Chromosomal origin of replication coordinates logically distinct types of bacterial genetic regulation

Abstract

For a long time it has been hypothesized that bacterial gene regulation involves an intricate interplay of the transcriptional regulatory network (TRN) and the spatial organization of genes in the chromosome. Here we explore this hypothesis both on a structural and on a functional level. On the structural level, we study the TRN as a spatially embedded network. On the functional level, we analyze gene expression patterns from a network perspective ("digital control"), as well as from the perspective of the spatial organization of the chromosome ("analog control"). Our structural analysis reveals the outstanding relevance of the symmetry axis defined by the origin (Ori) and terminus (Ter) of replication for the network embedding and, thus, suggests the co-evolution of two regulatory infrastructures, namely the transcriptional regulatory network and the spatial arrangement of genes on the chromosome, to optimize the cross-talk between two fundamental biological processes: genomic expression and replication.
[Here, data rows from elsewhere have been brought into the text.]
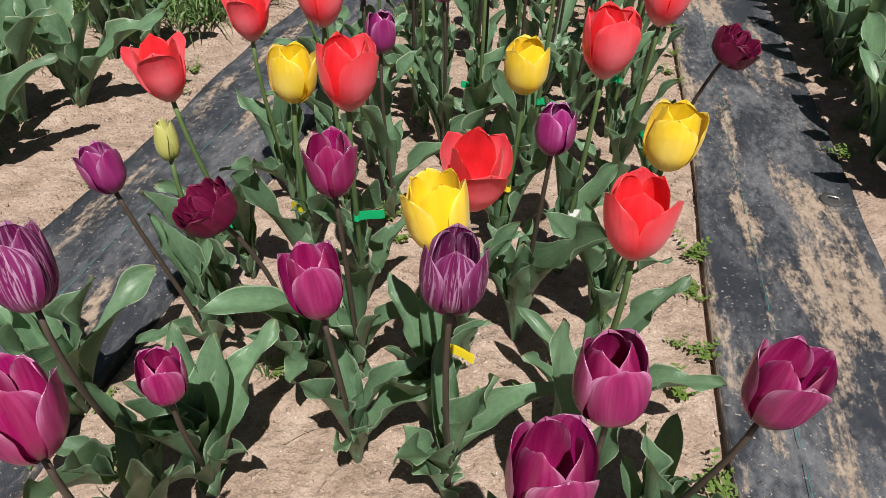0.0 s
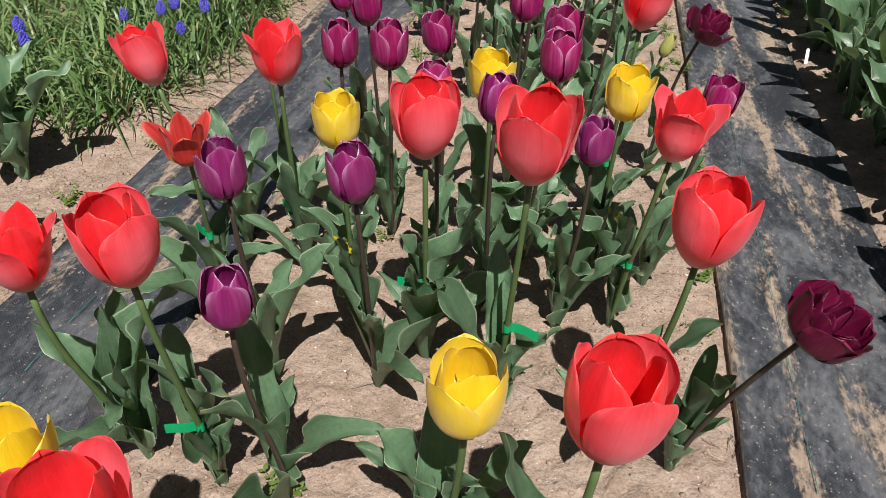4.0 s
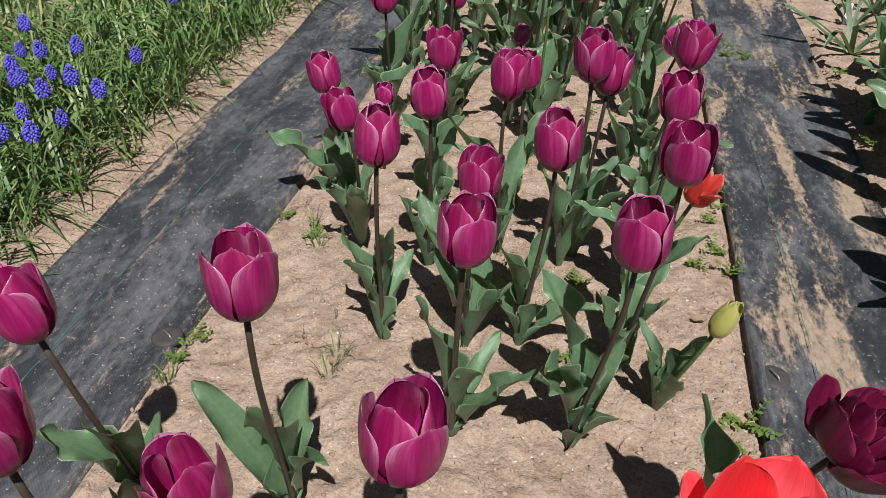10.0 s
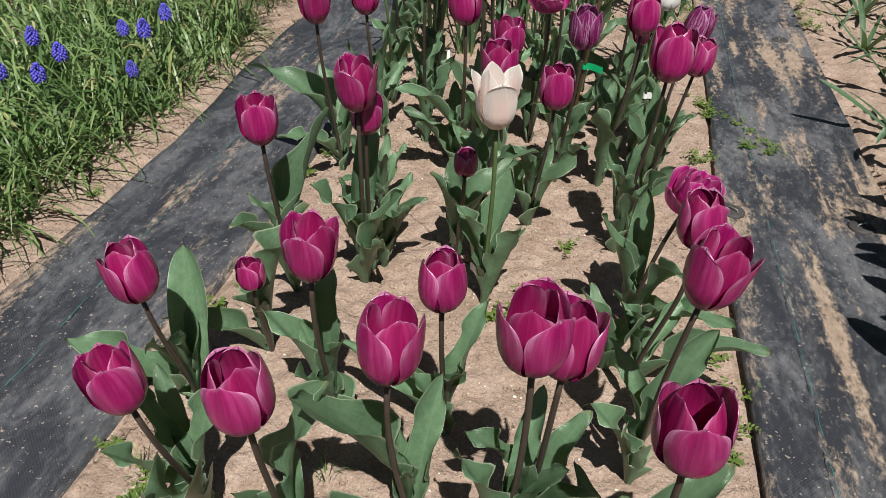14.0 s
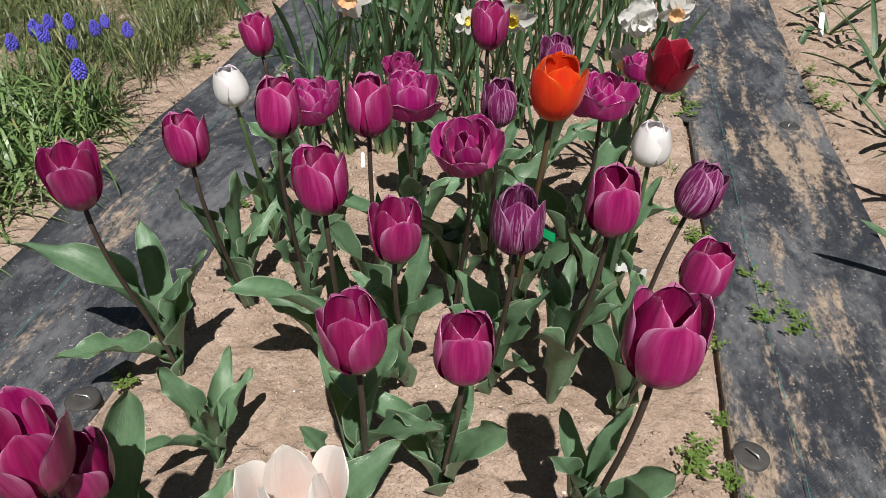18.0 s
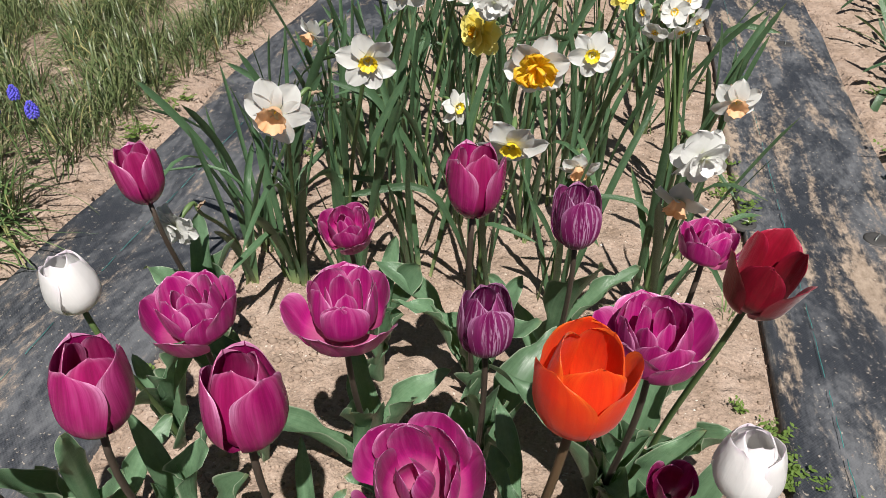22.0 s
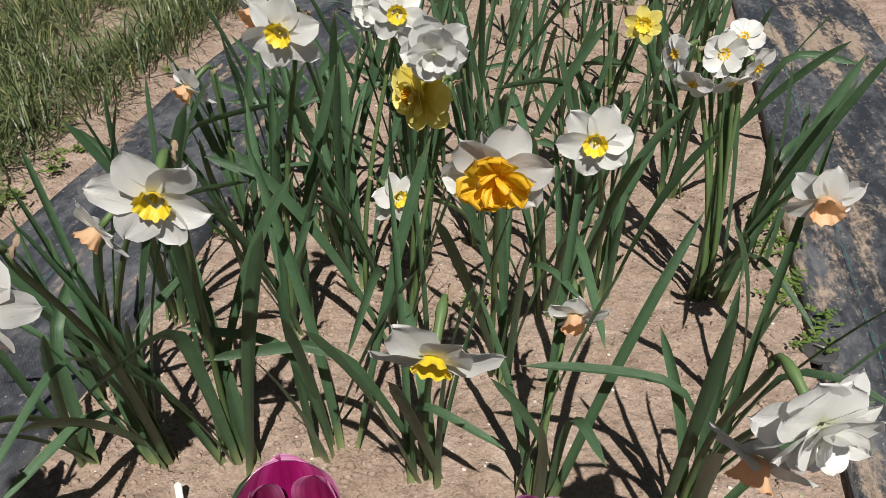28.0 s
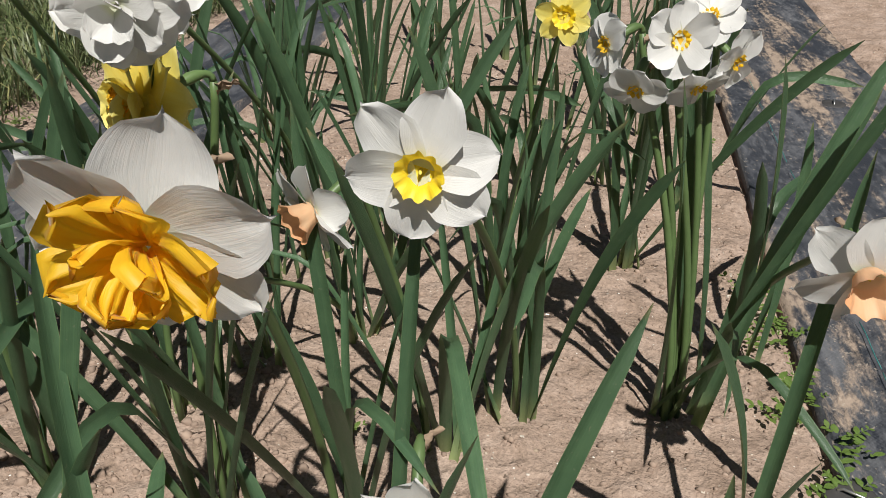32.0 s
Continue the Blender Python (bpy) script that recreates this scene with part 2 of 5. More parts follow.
def fabric_material(name, sandy, worn_sheen):
    """sandy: how much of the strip is covered with washed-on sand, 0 to 1. The last value: strength of the grey wear
    and painted sheen.
    """
    g = Graph(name, 0.55, 0.5)
    p = g.mapped("Object", 1.0)
    weave = g.node("ShaderNodeTexChecker", Vector=p, Scale=420.0).outputs["Fac"]
    wear_sheen = g.noise(g.mapped("Object", (9.0, 3.4, 9.0)), 1.0, 8.0, 0.66, 0.7)
    dust = g.noise(g.mapped("Object", (95.0, 45.0, 80.0)), 1.0, 5.0, 0.75)
    c = g.mix(weave, (0.020, 0.022, 0.028), (0.036, 0.040, 0.048))
    # dusty wear together with the fabric's bluish sheen, painted as one grey
    grey = g.math("MULTIPLY", g.step(g.math("ADD", wear_sheen, g.math("MULTIPLY", g.math("SUBTRACT", dust, 0.5), 0.6)), 0.38, 0.72), worn_sheen)
    c = g.mix(grey, c, (0.172, 0.176, 0.188))
    run = g.noise(g.mapped("Object", (15.0, 2.3, 8.0)), 1.0, 7.0, 0.58, 0.35)
    sand = g.step(g.math("ADD", run, g.math("MULTIPLY", g.math("SUBTRACT", dust, 0.5), 0.42)), 0.68 - 0.16 * sandy, 0.80 - 0.16 * sandy)
    tone = g.ramp(dust, (0.3, (0.215, 0.158, 0.115)), (0.7, (0.372, 0.290, 0.222)))
    c = g.mix(g.math("MULTIPLY", sand, 0.9), c, tone)
    speck = g.step(g.noise(p, 170.0, 2.0), 0.66, 0.70)
    c = g.mix(g.math("MULTIPLY", speck, 0.65), c, (0.386, 0.332, 0.270))
    g.put(g.bsdf.inputs["Roughness"], g.math("MULTIPLY_ADD", g.math("MAXIMUM", grey, sand), 0.5, 0.42))
    g.bump(g.math("ADD", g.math("MULTIPLY", weave, 0.1), g.math("ADD", g.math("MULTIPLY", sand, 0.8), g.math("MULTIPLY", dust, 0.8))), 0.6, 0.003)
    return g.done(c)


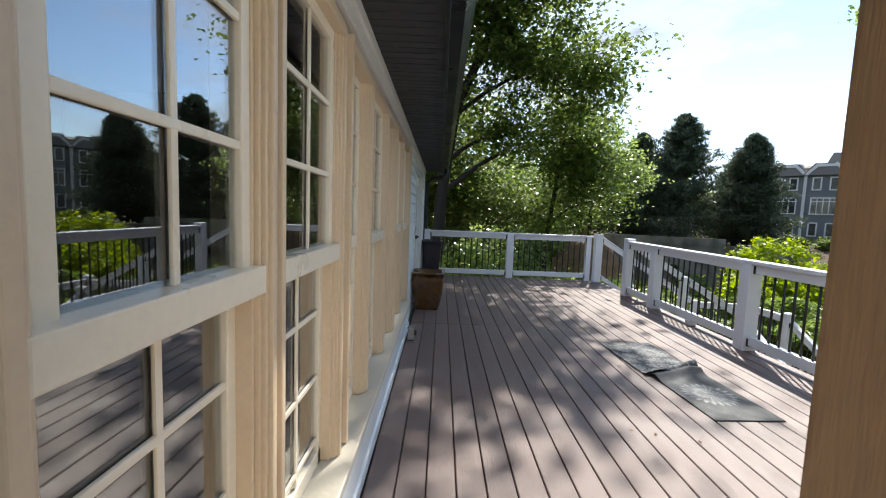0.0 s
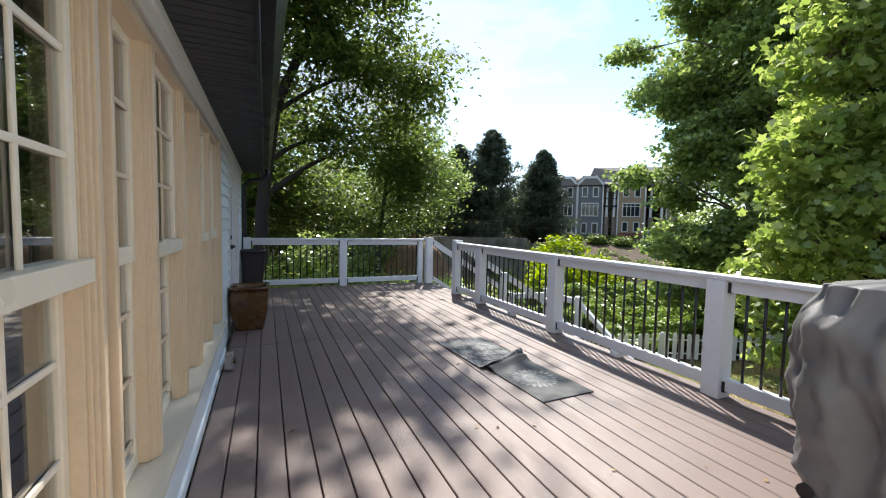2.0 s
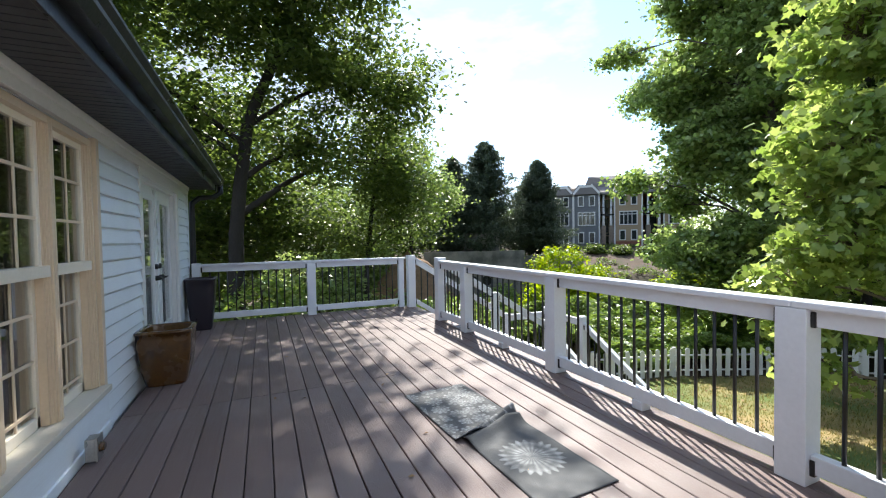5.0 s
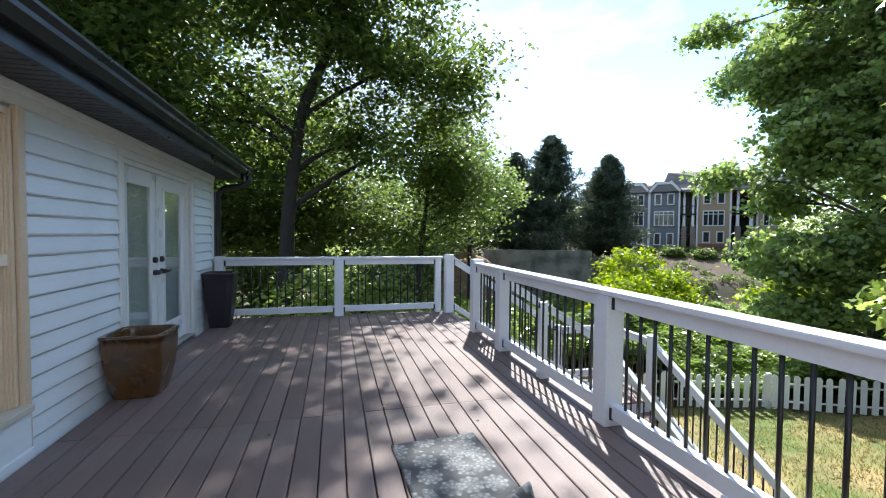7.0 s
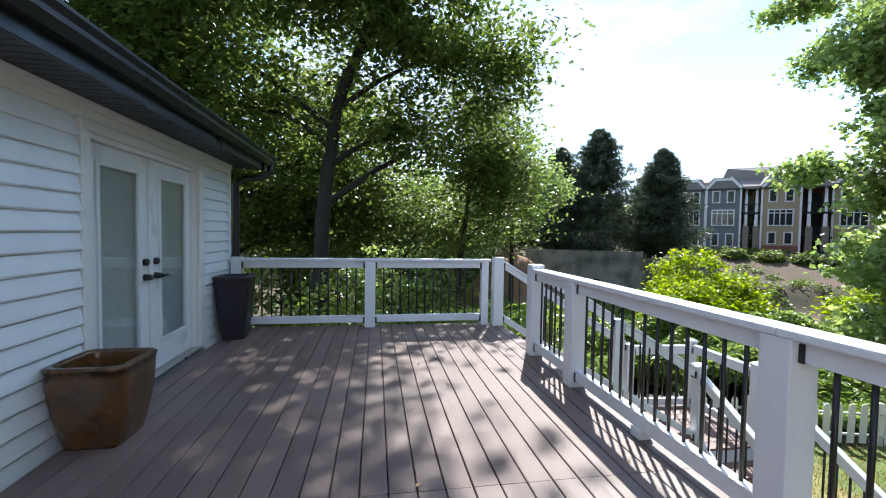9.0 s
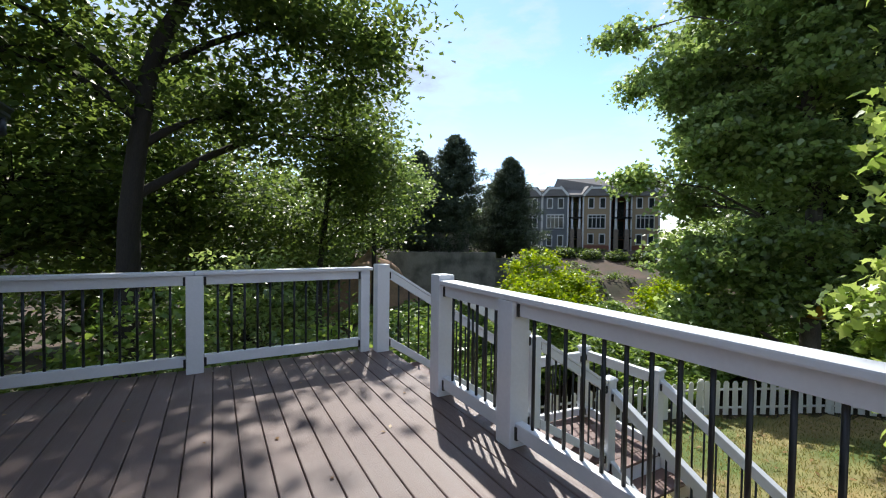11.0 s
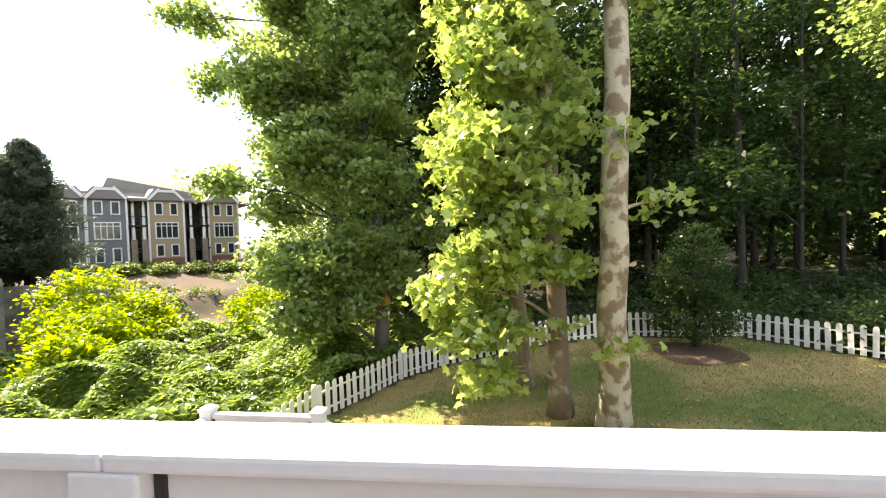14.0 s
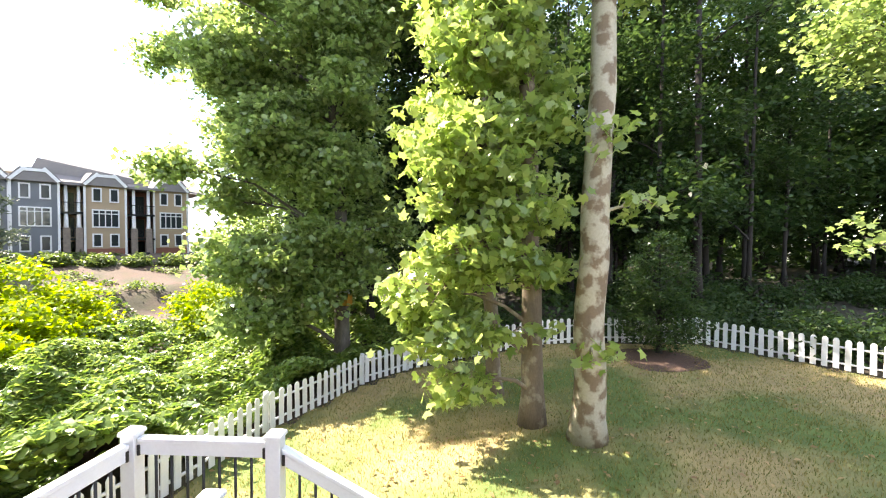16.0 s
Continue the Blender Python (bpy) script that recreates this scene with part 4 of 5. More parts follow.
def tree(name, label, base, trunk, radius, lobes, count, size, leaf_mat, bark, seed, shape=LEAF_OVAL, clump=0.55, per=34, group="", shell=0.45, category="tree", flare=0.75, flat=0.3, bough=0.55, lie=0.5):
    """A tapered, bent trunk through the given points, limbs to each lobe, boughs to the clumps, and a crown of single leaves in uneven clumps."""
    rng = np.random.default_rng(seed)
    root = thing(name, label, category, group)
    pts = [Vector(base)] + [Vector(p) for p in trunk]
    h = pts[-1].z - pts[0].z
    path, rad = [], []
    for a, b in zip(pts, pts[1:]):
        for k in range(6):
            p = a.lerp(b, k / 6)
            f = (p.z - pts[0].z) / h
            path.append(p + 0.25 * radius * Vector((noise.noise(p * 0.9), noise.noise(p * 0.9 + Vector((7, 0, 0))), 0)))
            rad.append(radius * (1 - 0.78 * f) * (1 + flare * math.exp(-(p.z - pts[0].z) / 0.35)))
    path.append(pts[-1])
    rad.append(radius * 0.2)
    part("trunk", tube(path, rad, 14), bark, root)
    centres = []
    twigs = []
    total = sum(l[3] * l[4] * l[5] for l in lobes)
    for l in lobes:
        c = Vector(l[:3])
        start = min(path, key=lambda p: abs(p.z - (c.z - 0.45 * (c.xy - p.xy).length)) + 0.05 * (p - c).length)
        i = path.index(start)
        mid = start.lerp(c, 0.55) + Vector((0, 0, 0.12 * (c - start).length))
        part("limb", tube([start, start.lerp(mid, 0.5) + Vector((0, 0, 0.1)), mid, c], [rad[i] * bough, rad[i] * bough * 0.8, rad[i] * bough * 0.58, rad[i] * bough * 0.2], 7, False), bark, root)
        n_clump = max(3, int(count / per * l[3] * l[4] * l[5] / total))
        cc = in_lobe(rng, l, n_clump, shell)
        for k, q in enumerate(cc):
            if k % 3 == 0:
                a = mid.lerp(c, rng.uniform(0.2, 1))
                qv = Vector(q)
                twigs.append(([a, a.lerp(qv, 0.5) + Vector((0, 0, 0.15)), qv], [rad[i] * 0.14, rad[i] * 0.09, 0.006]))
        centres.append(np.repeat(cc, per, axis=0) + rng.normal(size=(n_clump * per, 3)) * clump * np.array((0.6, 0.6, flat)) * rng.uniform(0.5, 1.4, size=(n_clump, 1)).repeat(per, axis=0))
    if twigs:
        tagged(part("branchwork", join_tubes(twigs, 4), bark, root), kind="stuff")
    part("crown", leaves("crown", np.concatenate(centres), size, leaf_mat, rng, shape, lie), leaf_mat, root)
    return root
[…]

This observation is confirmed by the functional analysis based on the differential gene expression patterns of more than 4000 pairs of microarray and RNA-Seq datasets for E. coli from the Colombos Database using complex network and machine learning methods. This large-scale analysis supports the notion that two logically distinct types of genetic control are cooperating to regulate gene expression in a complementary manner. Moreover, we find that the position of the gene relative to the Ori is a feature of very high predictive value for gene expression, indicating that the Ori-Ter symmetry axis coordinates the action of distinct genetic control mechanisms.

Fig. 1. Summary of our investigation and overview of the workflow.

On the structural level (obtained from RegulonDB,), the spatial embedding of the TRN within the circular chromosome is evaluated via the EDURA (Edge Distribution Under Rotation of an Axis) method. The functional level is contributed by the COLOMBOS database and analyzed jointly with the structural information using the concepts of digital and analog control strengths, as well as decision trees.

Fig. 2. Illustration of the edge categories used in the subsequent analysis.

The light blue circle represents the circular chromosome, while the dots represent genes (red: right chromosomal arm; blue: left chromosomal arm). Directed edges indicate interactions between genes. The dashed blue line denotes the axes used for the assignment of edge categories (with the longer end representing Ori).

Fig. 3. Analysis of edge categories in the E. coli TRN.

a Representation of the chromosomally embedded E. coli TRN. As in Fig. 1 the large light blue circle represents the circular chromosome and the blue line indicates the Ori–Ter axis. Black dashes on the chromosome indicate genes. b Edge categories for the chromosomally embedded E. coli TRN from a as a function of the axis position. The true Ori and Ter positions are indicated as a reference.

Fig. 4. Edge category asymmetry analysis for the real E. coli TRN.

Asymmetries as a function of the assumed axis position (upper panel). Correlation coefficient of $A_{\pm }^r$ and $A_{\pm }^l$ as a function of the assumed axis position (lower panel).

Fig. 5. Digital vs. analog control for gene-level RNA-Seq data.

Data for 104 effective networks resulting from contrasts of RNA-Seq experiments have been analyzed. Central panel: Scatter plot of the digital vs. analog control strengths. Top panel: Histogram of the distribution of analog control strength. Right panel: Histogram of the distribution of digital control strength.

Fig. 6. Digital vs. analog control for gene-level microarray data.

Data for 3969 effective networks resulting from contrasts of microarray experiments have been analyzed. Central panel: Scatter plot of the digital vs. analog control strengths. Top panel: Histogram of the distribution of analog control strength. Right panel: Histogram of the distribution of digital control strength.

Fig. 7. Feature importance correlations for RNA-Seq data.

(Left) Spearman correlation coefficient between analogCTC and each of the features for networks derived from the rnaseq experiments. (Right) The same for the digitalCTC. The color code above each bar is: blue—analog control feature, red—digital control feature, green—dual feature (related to the Ori–Ter axis).

Fig. 8. Feature importance correlations microarray data.

(Left) Spearman correlation coefficient between analogCTC and each of the features for networks derived from the microarray experiments. (Right) The same for the digitalCTC. The color code above each bar is: blue—analog control feature, red—digital control feature, green—dual feature (related to the Ori–Ter axis).